- **What is asked**
Do not repeat pictures. Repeat exactly the lines of the listing below from its first line through the line with "import random".

- **Given information**
▽

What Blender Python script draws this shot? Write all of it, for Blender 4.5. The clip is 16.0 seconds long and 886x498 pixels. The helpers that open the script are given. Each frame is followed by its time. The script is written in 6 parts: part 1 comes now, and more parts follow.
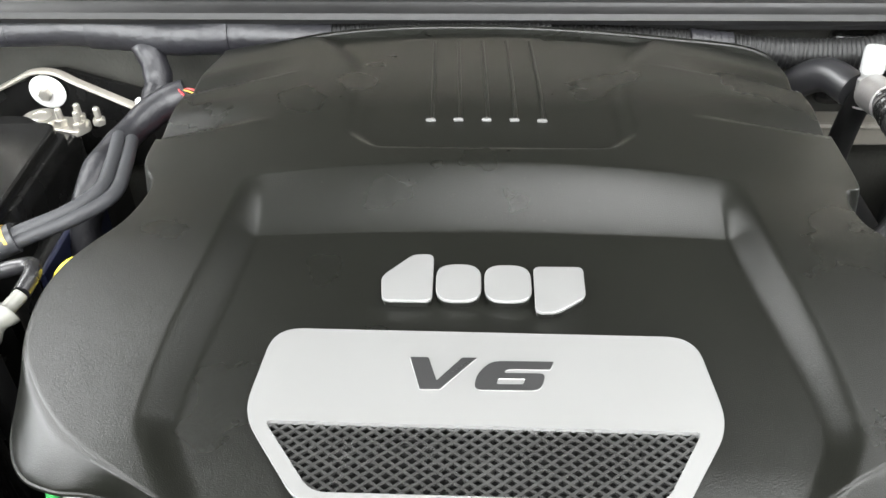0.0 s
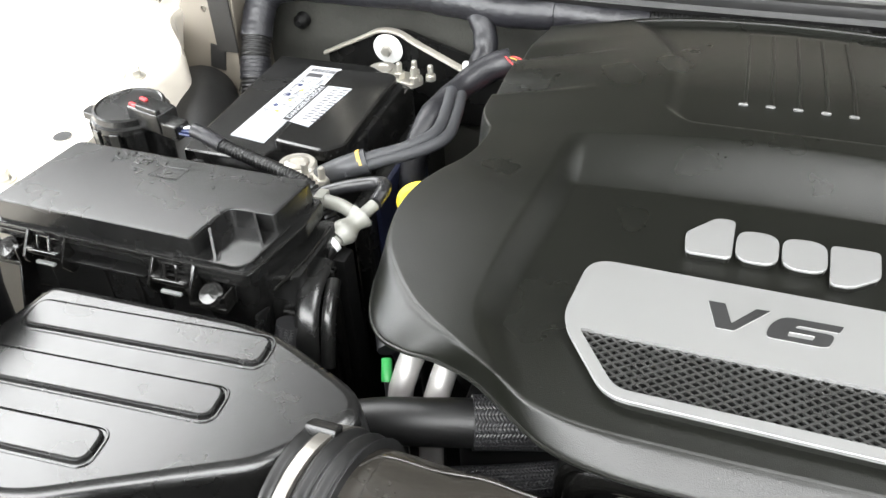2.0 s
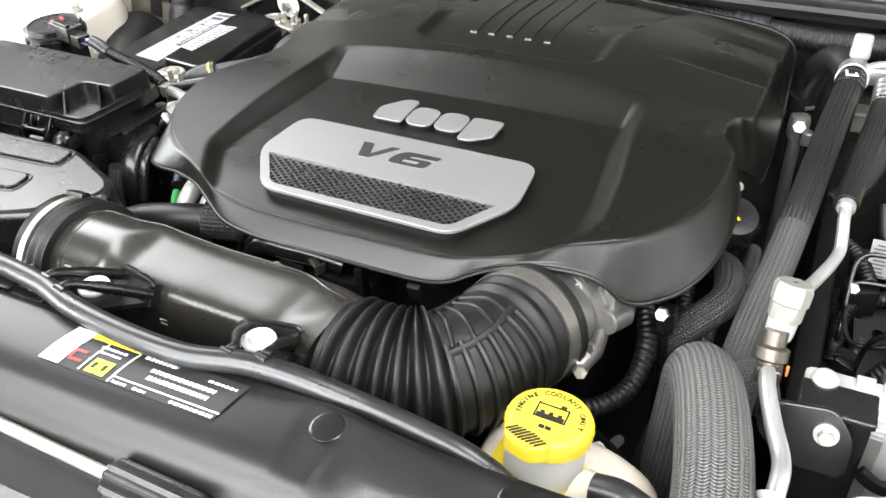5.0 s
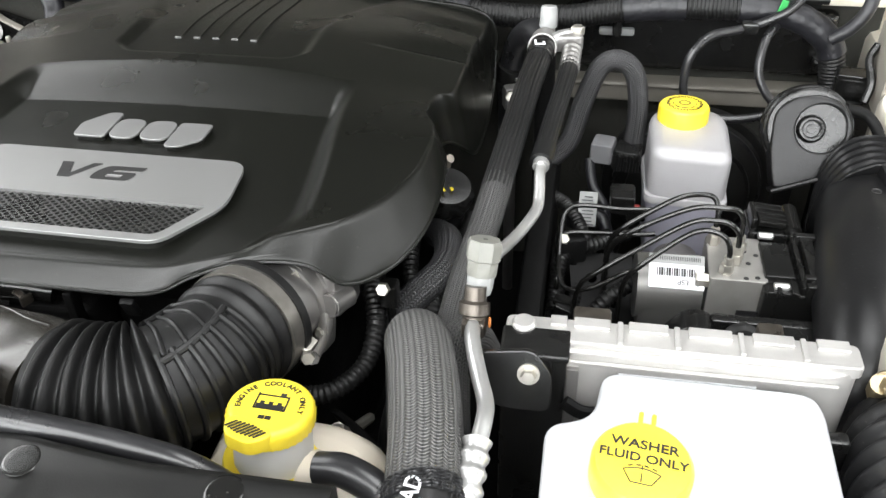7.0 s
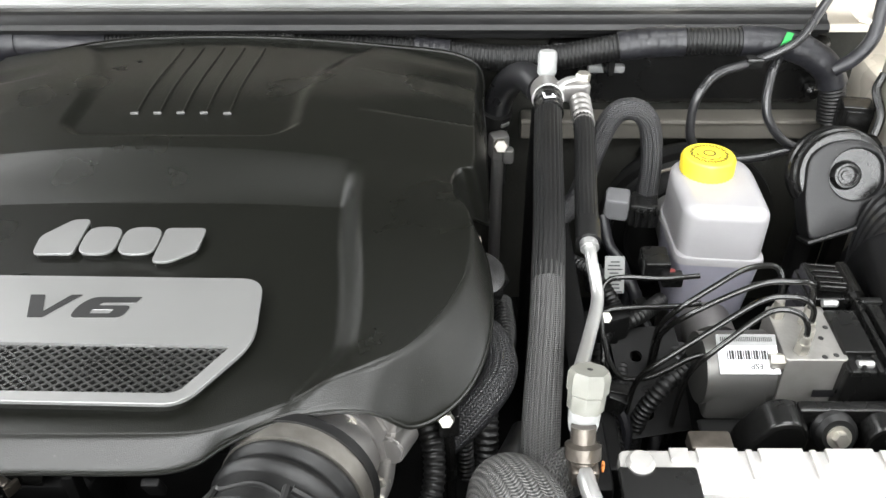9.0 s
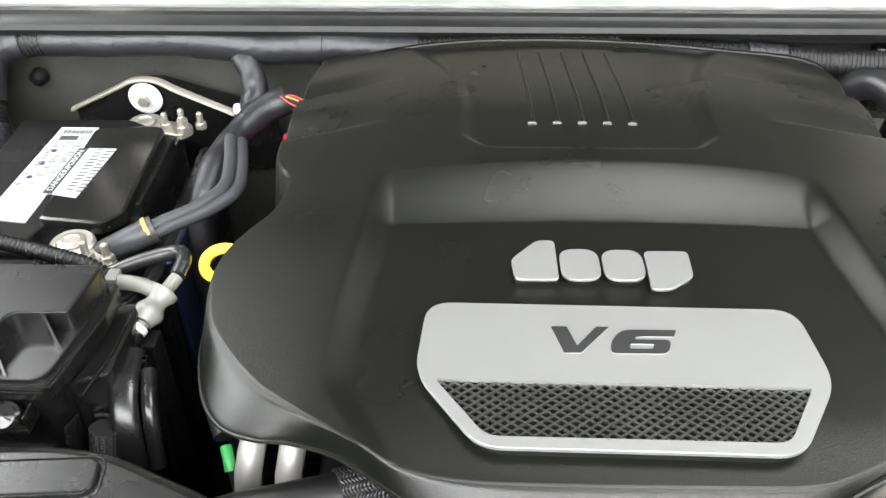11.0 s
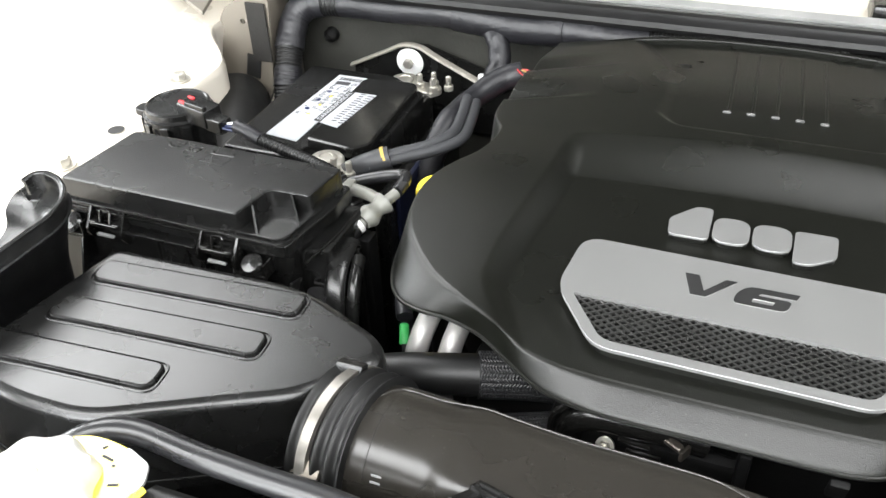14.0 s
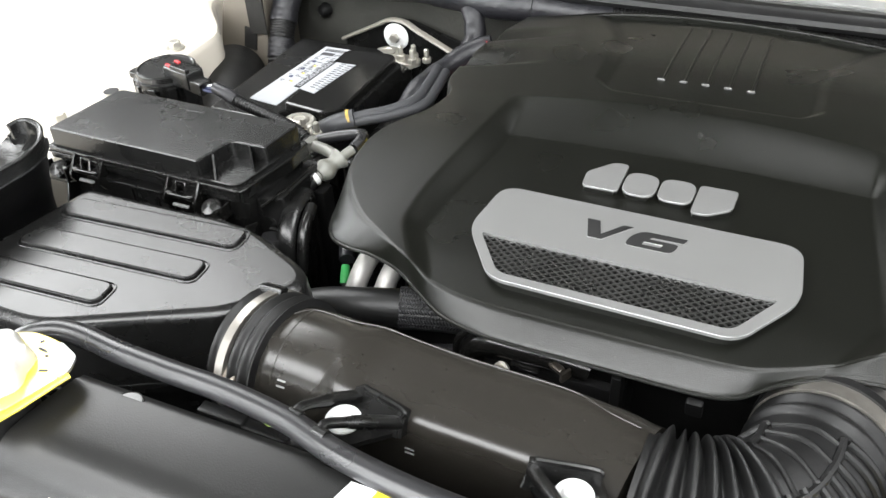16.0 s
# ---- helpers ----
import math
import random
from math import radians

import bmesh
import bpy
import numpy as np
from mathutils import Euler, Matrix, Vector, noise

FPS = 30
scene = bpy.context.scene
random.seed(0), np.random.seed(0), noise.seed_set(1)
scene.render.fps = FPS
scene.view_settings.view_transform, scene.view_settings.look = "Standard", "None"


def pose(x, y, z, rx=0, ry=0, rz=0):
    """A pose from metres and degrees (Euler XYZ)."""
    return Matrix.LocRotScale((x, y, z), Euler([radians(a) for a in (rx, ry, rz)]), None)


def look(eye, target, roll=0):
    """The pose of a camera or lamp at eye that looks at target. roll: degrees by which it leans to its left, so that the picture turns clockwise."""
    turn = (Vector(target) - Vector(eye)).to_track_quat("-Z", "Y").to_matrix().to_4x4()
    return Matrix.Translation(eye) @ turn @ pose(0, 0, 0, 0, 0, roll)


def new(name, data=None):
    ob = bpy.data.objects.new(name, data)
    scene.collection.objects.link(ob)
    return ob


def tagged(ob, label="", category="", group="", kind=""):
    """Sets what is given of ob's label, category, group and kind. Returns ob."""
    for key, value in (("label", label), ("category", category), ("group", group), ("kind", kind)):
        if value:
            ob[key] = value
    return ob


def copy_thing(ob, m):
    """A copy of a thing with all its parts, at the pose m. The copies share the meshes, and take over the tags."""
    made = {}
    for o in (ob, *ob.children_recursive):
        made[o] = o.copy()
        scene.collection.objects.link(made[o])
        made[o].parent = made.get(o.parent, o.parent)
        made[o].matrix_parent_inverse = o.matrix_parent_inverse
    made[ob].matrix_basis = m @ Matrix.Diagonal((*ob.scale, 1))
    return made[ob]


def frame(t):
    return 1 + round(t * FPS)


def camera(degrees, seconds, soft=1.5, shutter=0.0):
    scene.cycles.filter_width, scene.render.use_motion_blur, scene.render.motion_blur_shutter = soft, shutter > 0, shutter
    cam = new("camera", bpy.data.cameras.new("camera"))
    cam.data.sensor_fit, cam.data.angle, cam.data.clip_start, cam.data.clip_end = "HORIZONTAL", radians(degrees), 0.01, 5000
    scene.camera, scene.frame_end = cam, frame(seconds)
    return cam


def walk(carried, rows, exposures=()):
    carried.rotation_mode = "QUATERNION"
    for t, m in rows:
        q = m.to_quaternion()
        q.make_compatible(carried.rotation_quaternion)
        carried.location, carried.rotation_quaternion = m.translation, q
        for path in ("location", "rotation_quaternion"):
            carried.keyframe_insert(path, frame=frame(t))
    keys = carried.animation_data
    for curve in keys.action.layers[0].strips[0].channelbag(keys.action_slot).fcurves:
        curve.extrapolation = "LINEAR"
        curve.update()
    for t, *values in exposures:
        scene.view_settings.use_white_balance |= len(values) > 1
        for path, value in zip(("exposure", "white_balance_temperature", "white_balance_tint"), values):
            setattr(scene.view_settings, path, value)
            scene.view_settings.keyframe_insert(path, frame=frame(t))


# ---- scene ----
cam = camera(54.6, 16.0)
PATH = [
    (0, (0.014, -0.029, 1.466), (-0.035, 1.525, 0.209), -0.6),
    (0.5, (-0.018, -0.045, 1.48), (-0.224, 1.495, 0.221), -1.7),
    (1, (-0.038, -0.072, 1.489), (-0.397, 1.448, 0.24), -2.5),
    (1.5, (-0.043, -0.097, 1.488), (-0.514, 1.389, 0.235), -2.7),
    (2, (-0.026, -0.128, 1.491), (-0.594, 1.329, 0.244), -3.5),
    (2.5, (0.027, -0.169, 1.505), (-0.623, 1.268, 0.275), -4.2),
    (3, (0.098, -0.212, 1.521), (-0.611, 1.211, 0.308), -3.7),
    (3.2, (0.132, -0.232, 1.528), (-0.597, 1.19, 0.325), -3.1),
    (5.3, (0.385, -0.282, 1.504), (-0.333, 1.148, 0.305), -2.9),
    (5.5, (0.401, -0.282, 1.502), (-0.265, 1.17, 0.299), -2.6),
    (6, (0.428, -0.282, 1.494), (-0.082, 1.229, 0.288), -1.8),
    (6.5, (0.431, -0.28, 1.497), (0.05, 1.266, 0.287), -1.1),
    (7, (0.432, -0.274, 1.503), (0.139, 1.289, 0.289), -1.8),
    (7.5, (0.427, -0.26, 1.513), (0.208, 1.309, 0.293), -1.6),
    (8, (0.416, -0.238, 1.516), (0.256, 1.332, 0.288), -1.3),
    (8.5, (0.394, -0.194, 1.51), (0.296, 1.38, 0.28), -0.9),
    (9, (0.287, -0.149, 1.515), (0.259, 1.425, 0.281), -0.5),
    (9.2, (0.213, -0.132, 1.516), (0.207, 1.443, 0.283), -0.3),
    (11.3, (-0.089, -0.099, 1.498), (-0.137, 1.469, 0.256), -0.1),
    (11.5, (-0.096, -0.105, 1.499), (-0.219, 1.457, 0.256), -1.0),
    (12, (-0.102, -0.126, 1.5), (-0.369, 1.419, 0.258), -2.2),
    (12.5, (-0.104, -0.159, 1.502), (-0.496, 1.364, 0.267), -3.0),
    (13, (-0.09, -0.189, 1.502), (-0.58, 1.326, 0.291), -3.6),
    (13.5, (-0.046, -0.206, 1.508), (-0.604, 1.293, 0.307), -3.2),
    (14, (0.005, -0.217, 1.515), (-0.599, 1.267, 0.318), -2.5),
    (14.5, (0.044, -0.222, 1.519), (-0.598, 1.243, 0.319), -2.6),
    (15, (0.062, -0.228, 1.521), (-0.602, 1.224, 0.316), -2.6),
    (15.5, (0.094, -0.228, 1.518), (-0.594, 1.211, 0.312), -3.0),
    (16, (0.126, -0.251, 1.518), (-0.575, 1.183, 0.312), -3.3),
]
walk(cam, [(t, look(eye, target, roll)) for t, eye, target, roll in PATH],
     exposures=[(0, 0.4), (1, 0.32), (2, 0.26), (3, 0.02), (5.5, 0), (6, -0.06), (7, -0.55), (8, -0.58), (9, -0.25), (11.5, 0.25), (12.5, 0.35), (13.5, -0.08), (14.5, -0.25), (15.5, -0.3), (16, -0.32)])
from mathutils.geometry import tessellate_polygon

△

- **Reply to the task**
What Blender Python script draws this shot? Write all of it, for Blender 4.5. The clip is 16.0 seconds long and 886x498 pixels. The helpers that open the script are given. Each frame is followed by its time. The script is written in 6 parts: part 1 comes now, and more parts follow.
0.0 s
2.0 s
5.0 s
7.0 s
9.0 s
11.0 s
14.0 s
16.0 s
# ---- helpers ----
import math
import random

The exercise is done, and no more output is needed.